Pero lo que no se ha ido nunca fue ese fuego y esa explosión de cascabeles que fue para mí mi madre. Se marchó, pero lo que me dejó fue su idea de la libertad.

Sol. Así se llamaba mi madre y cada vez que escribo intento no juzgar a nadie, porque a ella la juzgaron siempre por desear, por no encajar en el molde de la buena mujer, por negarse a ser lo que los demás esperaban.

Me habría gustado que toda esa gente que la juzgó hubiera pasado una tarde en mi casa con ella y conmigo. Una tarde cualquiera de verano o de invierno, jugando a un juego de mesa. Una tarde en la que ella me miraba como a alguien importante. yo quería parecerme a ella”.

Autor: ROYGALAN, así aparece en Instagram.

 

Ese escrito es un ejemplo de vida y de lo aventurado que resulta juzgar, no solo a las madres, sino al ser humano en general. Uno tiende a ver vaso medio vacío, cuando en realidad estaba medio lleno y de buen sabor.

Juzgar es fácil, es entretenido, uno hace escenarios sobre la vida de otros, sin ponerse en sus zapatos, uno tiende a imaginar cómo hacerle la vida mejor a quien la tiene complicada o a decirle qué hacer para que viva como se merece. Uno cree que tiene la solución y cuando se las planteas y no lo hacen como les propusiste, ahí viene el que: “se muera, que se hunda, para qué no hizo lo que le dije”.

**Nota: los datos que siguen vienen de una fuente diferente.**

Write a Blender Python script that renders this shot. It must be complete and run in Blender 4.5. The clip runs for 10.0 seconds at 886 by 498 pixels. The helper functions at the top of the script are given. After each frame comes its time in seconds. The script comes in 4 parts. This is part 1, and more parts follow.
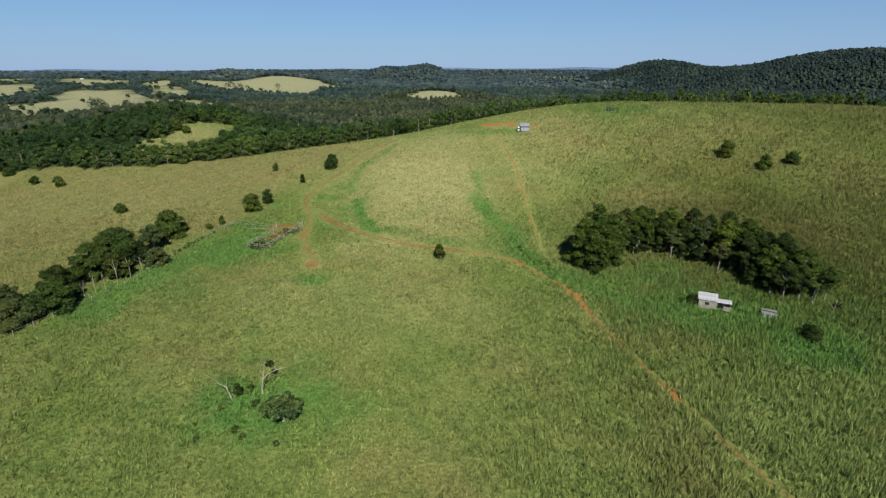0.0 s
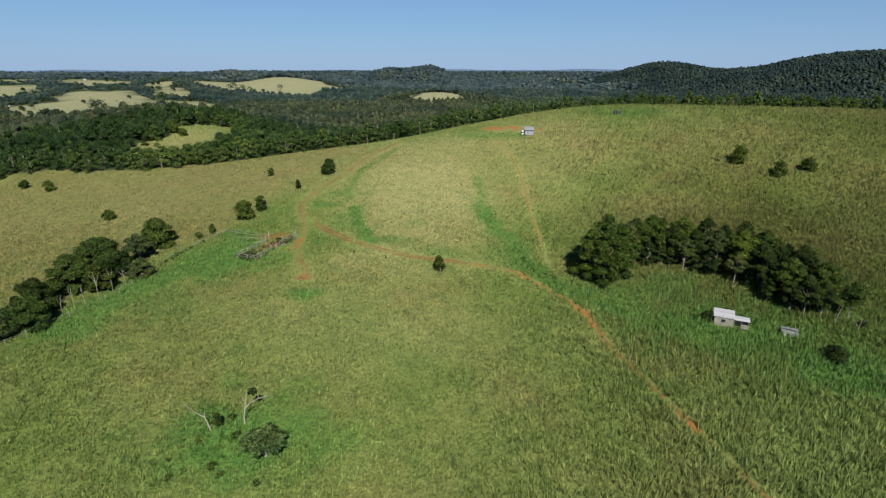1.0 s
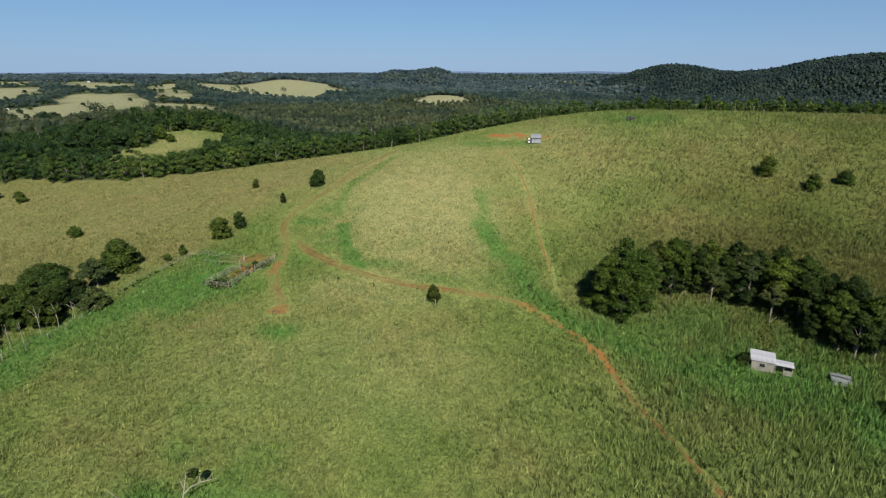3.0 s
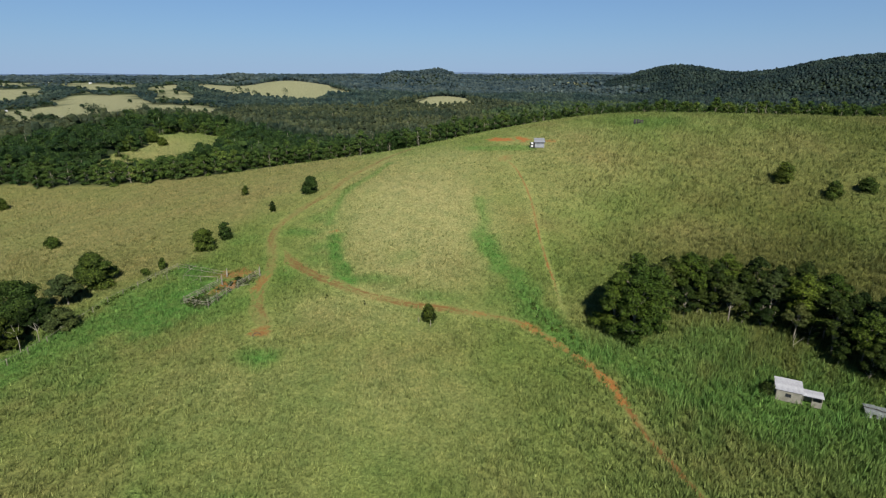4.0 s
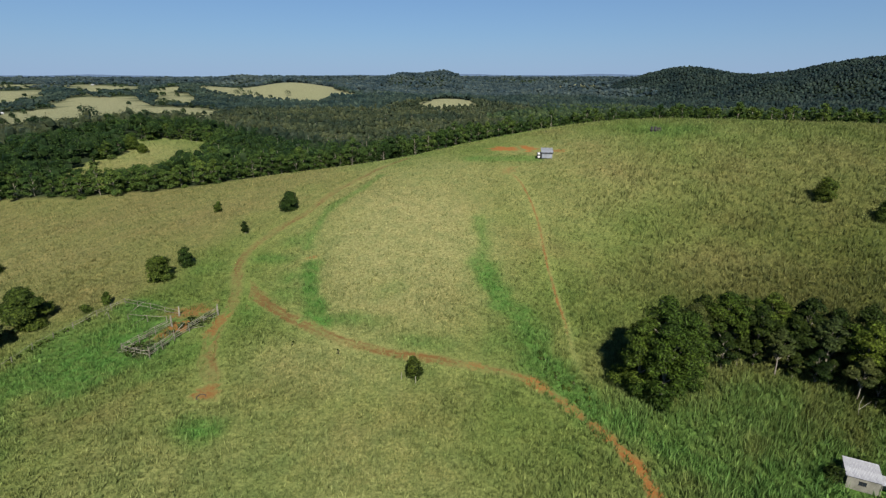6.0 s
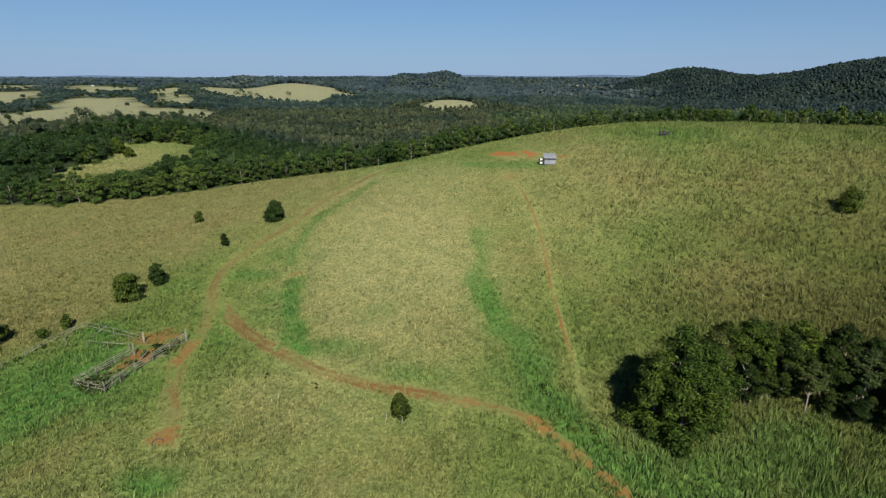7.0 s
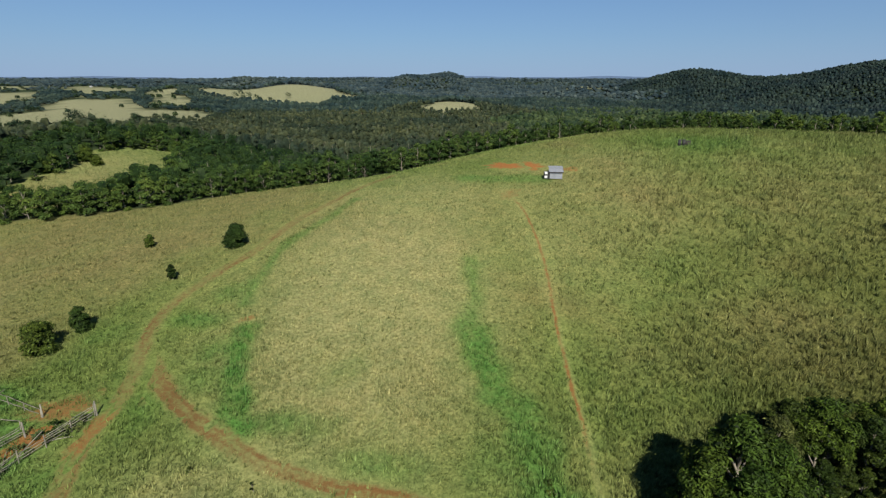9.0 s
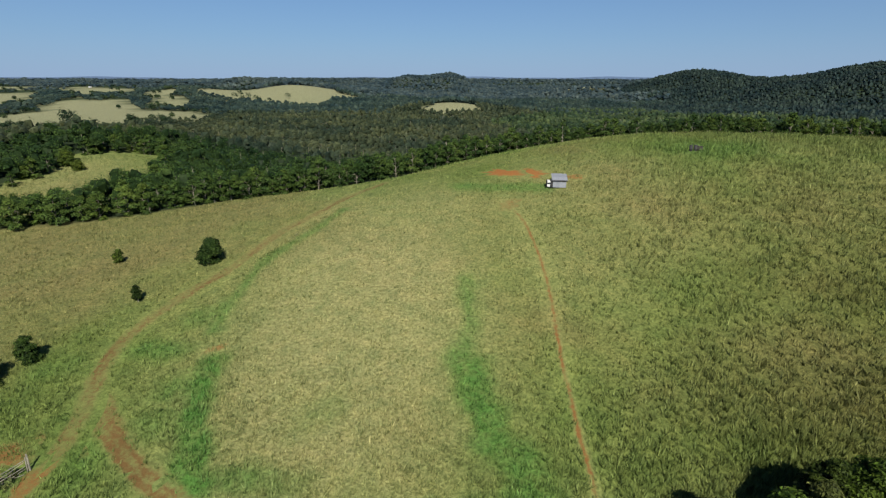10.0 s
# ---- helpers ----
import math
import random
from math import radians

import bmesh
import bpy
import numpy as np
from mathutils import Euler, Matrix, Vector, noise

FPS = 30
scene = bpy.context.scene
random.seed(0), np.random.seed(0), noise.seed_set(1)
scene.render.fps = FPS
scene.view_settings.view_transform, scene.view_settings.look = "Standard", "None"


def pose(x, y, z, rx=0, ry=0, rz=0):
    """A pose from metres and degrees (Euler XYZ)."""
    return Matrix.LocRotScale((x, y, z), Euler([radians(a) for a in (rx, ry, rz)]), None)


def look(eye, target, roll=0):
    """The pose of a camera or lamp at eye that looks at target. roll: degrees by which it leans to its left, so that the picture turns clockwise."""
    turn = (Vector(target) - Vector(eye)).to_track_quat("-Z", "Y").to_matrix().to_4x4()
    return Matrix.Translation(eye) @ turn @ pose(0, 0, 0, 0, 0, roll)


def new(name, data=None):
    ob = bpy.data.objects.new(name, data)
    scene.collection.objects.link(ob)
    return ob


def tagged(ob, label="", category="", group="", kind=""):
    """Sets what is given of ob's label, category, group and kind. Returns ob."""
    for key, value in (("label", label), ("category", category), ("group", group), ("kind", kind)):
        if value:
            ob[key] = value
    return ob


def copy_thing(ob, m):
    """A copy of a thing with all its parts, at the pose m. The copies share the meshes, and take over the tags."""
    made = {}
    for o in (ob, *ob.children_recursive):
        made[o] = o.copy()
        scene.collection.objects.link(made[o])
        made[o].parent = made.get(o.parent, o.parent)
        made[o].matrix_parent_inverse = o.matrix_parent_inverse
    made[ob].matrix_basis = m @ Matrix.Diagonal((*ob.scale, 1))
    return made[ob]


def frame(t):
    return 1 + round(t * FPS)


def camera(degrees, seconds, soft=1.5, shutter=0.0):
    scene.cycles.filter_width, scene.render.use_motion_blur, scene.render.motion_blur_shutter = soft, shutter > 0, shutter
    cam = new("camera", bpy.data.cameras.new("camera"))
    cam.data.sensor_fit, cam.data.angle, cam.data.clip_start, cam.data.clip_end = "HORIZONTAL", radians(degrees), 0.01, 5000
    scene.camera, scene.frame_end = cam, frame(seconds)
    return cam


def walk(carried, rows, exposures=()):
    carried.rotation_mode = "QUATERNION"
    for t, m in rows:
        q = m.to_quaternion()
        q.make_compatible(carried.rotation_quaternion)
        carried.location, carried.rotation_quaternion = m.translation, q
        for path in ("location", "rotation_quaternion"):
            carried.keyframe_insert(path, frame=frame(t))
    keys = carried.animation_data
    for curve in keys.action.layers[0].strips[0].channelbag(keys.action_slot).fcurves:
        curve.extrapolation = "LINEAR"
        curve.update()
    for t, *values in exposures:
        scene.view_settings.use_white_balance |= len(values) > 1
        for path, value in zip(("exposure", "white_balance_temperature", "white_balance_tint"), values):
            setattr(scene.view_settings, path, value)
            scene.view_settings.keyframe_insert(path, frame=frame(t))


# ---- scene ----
cam = camera(79.5, 10.0, 1.27)
METRES, EYE, TILT, LEAN, TURN = 85.0, 40.0, -18.5, 0.0, 0.0
ROWS = [
    (0.0, 0.0, 0.0, 0.0, -0.0, 0.0, -0.0),
    (0.5, 0.0033, 0.0362, 0.0134, 0.15, 0.07, -0.11),
    (1.0, 0.0071, 0.074, 0.027, 0.3, 0.13, -0.21),
    (1.5, 0.0122, 0.1128, 0.041, 0.46, 0.19, -0.29),
    (2.0, 0.0176, 0.1532, 0.0555, 0.61, 0.24, -0.36),
    (2.5, 0.0232, 0.195, 0.0706, 0.75, 0.3, -0.41),
    (4.0, 0.0418, 0.3287, 0.1189, 1.2, 0.43, -0.49),
    (4.5, 0.0478, 0.3754, 0.1355, 1.34, 0.47, -0.54),
    (5.0, 0.0537, 0.4229, 0.1525, 1.48, 0.52, -0.6),
    (5.5, 0.0596, 0.4717, 0.1699, 1.63, 0.56, -0.68),
    (7.0, 0.0806, 0.6235, 0.2239, 2.0, 0.67, -0.82),
    (7.5, 0.0878, 0.6754, 0.2415, 2.09, 0.7, -0.86),
    (8.0, 0.0947, 0.7268, 0.26, 2.17, 0.72, -0.91),
    (8.5, 0.1005, 0.7787, 0.2784, 2.24, 0.75, -0.96),
    (9.0, 0.1064, 0.8305, 0.2974, 2.33, 0.77, -0.99),
    (9.5, 0.1122, 0.8825, 0.3163, 2.41, 0.78, -1.02),
    (10.0, 0.1185, 0.9347, 0.3348, 2.48, 0.81, -1.07),
]
walk(cam, [(t, pose(0, 0, EYE, TILT, LEAN, TURN) @ pose(METRES * x, METRES * y, METRES * z, 90 + pitch, roll, yaw)) for t, x, y, z, yaw, pitch, roll in ROWS],
     exposures=[(0.0, 0.74), (4.0, 0.68), (10.0, 0.59)])

# ---- daylight ----
SUN_EL, SUN_AZ = 42.0, 167.0
world = bpy.data.worlds.new("sky")
scene.world = world
world.use_nodes = True
wn = world.node_tree
sky = wn.nodes.new("ShaderNodeTexSky")
sky.sky_type = "NISHITA"
sky.sun_disc = False
sky.sun_elevation, sky.sun_rotation = radians(SUN_EL), radians(SUN_AZ)
sky.altitude, sky.air_density, sky.dust_density, sky.ozone_density = 60, 1.0, 0.1, 6.0
tint = wn.nodes.new("ShaderNodeMix")
tint.data_type, tint.blend_type = "RGBA", "MULTIPLY"
tint.inputs[0].default_value, tint.inputs[7].default_value = 1.0, (0.63, 0.93, 1.13, 1)
wn.links.new(sky.outputs[0], tint.inputs[6])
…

Como mamás y abuelas, somos dadas a decirles a nuestros hijos y nietos lo que hay que hacer para que sean mejores, para que no se equivoquen y lo hacemos basadas en la experiencia, pero obvio, ellos no lo toman así, siempre hablan de que juzgamos todo lo que hacen, que no los entendemos y así mil razones más, pero, aunque puede que sea verdad en algunos casos, nosotras no juzgamos, formamos, sabemos por adelantado qué les va a suceder si siguen por esa ruta, porque ya nos pasó. Y en defensa propia y de todas las madres y abuelas, puede que no seamos perfectas, también nos equivocamos porque somos reales, pero está claro que lo que decimos y hacemos no es por dañarles la vida,

Ante eso, mi sugerencia es decirlo con el tonito adecuado, que no manejamos muchas veces, en el momento propicio y con la claridad propia que dan la experiencia y el conocimiento, para no esperar malas respuestas, pero ante todo:

Antes que juzgar, es mejor escuchar.

Antes que opinar, es permitir que te la persona se desahogue

Antes que emitir un concepto, es mejor dar un abrazo

Antes que indicarle qué hacer es mostrarse solidario

Pero lo más importante es quedarse callado sino tienes nada bueno que decir.